今は自分の生活、自分の置かれている状況を楽しめないという方も少なくないでしょう。一日を乗り越えるのに毎日必死だという方もあるでしょう。超低空飛行の日々ですと言う方もあるでしょう。しかし、超低空でもいいのです。自分の力で高く飛ぶことは不要です。主がふさわしい時に、引き上げてくださるからです。19節にもこうあります。
19節 私の主、神は、私の力。私の足を雌鹿のようにし、私に高い所を歩ませる。指揮者のために。弦楽器に合わせて。
実は、サムエル記や詩篇にも同じように、「私の足を雌鹿のようにし、私に高い所を歩ませる」との表現があります。ですから、ハバククが思いついたものではなく、信仰の先輩たちの格言、信仰告白として語り継がれてきたものなのかも知れません。私たちは、切り立った崖を飛び跳ねことなど、到底できないと思えます。しかし、まるで、主が私たちに「雌鹿の軽やかな足」を与えてくださるかのように、軽々と崖を飛び回り、高いところを歩ませてくださるというのです。「神は私の力」であるとある通りです。
私もしばしば恐れを抱きます。自分がそんなにできるとは思えません。体が強いわけでもありません。権力も財力もありません。ゆだねられている責任の重圧に、「負いきれない」と感じるここともあります。やはり恐いのです。しかし、神様のみわざは遅れることがありません。私の目に遅いと見えたとしても、すでに神は新しいことをなさっています。ご計画をもって着々とみわざを進めておられるのです。それを私たちは知らないだけなのです。そこには主の守りがあります。いや、極限の中でさえも主は私たちを喜ばせ、あるいはその救いの恵みを楽しみ味わえるようにしてくださるのです。

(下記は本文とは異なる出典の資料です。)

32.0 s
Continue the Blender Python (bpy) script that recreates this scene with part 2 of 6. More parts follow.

昨年30周年を迎えたこの教会も、振り返れば、決して楽だったわけではありません。涙なしには語れない程の様々な痛みや苦悩を通りました。でも、楽しくなかったのか?辛いことばかりだったのか?と言えば、そうではないのです。主にあって喜びがありました。すばらしい主のみわざに感動しました。賛美がありました。そして楽しかったのです。これからも主は楽しませてくださいます。感動を与えてくださいます。

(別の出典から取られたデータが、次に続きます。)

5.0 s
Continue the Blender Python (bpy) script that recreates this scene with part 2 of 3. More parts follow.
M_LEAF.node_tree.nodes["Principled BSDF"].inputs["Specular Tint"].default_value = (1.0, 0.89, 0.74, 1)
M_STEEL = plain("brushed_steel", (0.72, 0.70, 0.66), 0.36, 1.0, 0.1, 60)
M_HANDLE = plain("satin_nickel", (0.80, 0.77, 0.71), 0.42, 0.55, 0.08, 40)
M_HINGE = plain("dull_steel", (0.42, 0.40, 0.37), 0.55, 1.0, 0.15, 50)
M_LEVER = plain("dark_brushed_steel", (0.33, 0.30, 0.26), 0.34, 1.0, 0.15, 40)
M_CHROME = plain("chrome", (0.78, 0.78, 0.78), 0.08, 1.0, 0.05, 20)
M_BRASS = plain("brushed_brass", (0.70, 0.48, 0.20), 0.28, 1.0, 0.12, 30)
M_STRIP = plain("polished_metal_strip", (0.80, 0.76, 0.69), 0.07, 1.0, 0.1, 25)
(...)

信じているからと言って、危険や苦難がなくなるわけではありません。時に耐えがたいと思える試練も確かに通るのです。私たちの足取りは重く、引きずるようにして、その日を歩むでしょう。しかし、主は雌鹿のように軽やかにし、高く引き上げてくださいます。高いところからの景色を見せてくださるのです。
救いの神にあって、私たちは足取りを軽くしていただきましょう。実際の足でジャンプしなくていいのですが、心は小躍りして飛び跳ねつつ、主にあって楽しむ一年にしようと、信仰をもって決心して参りましょう。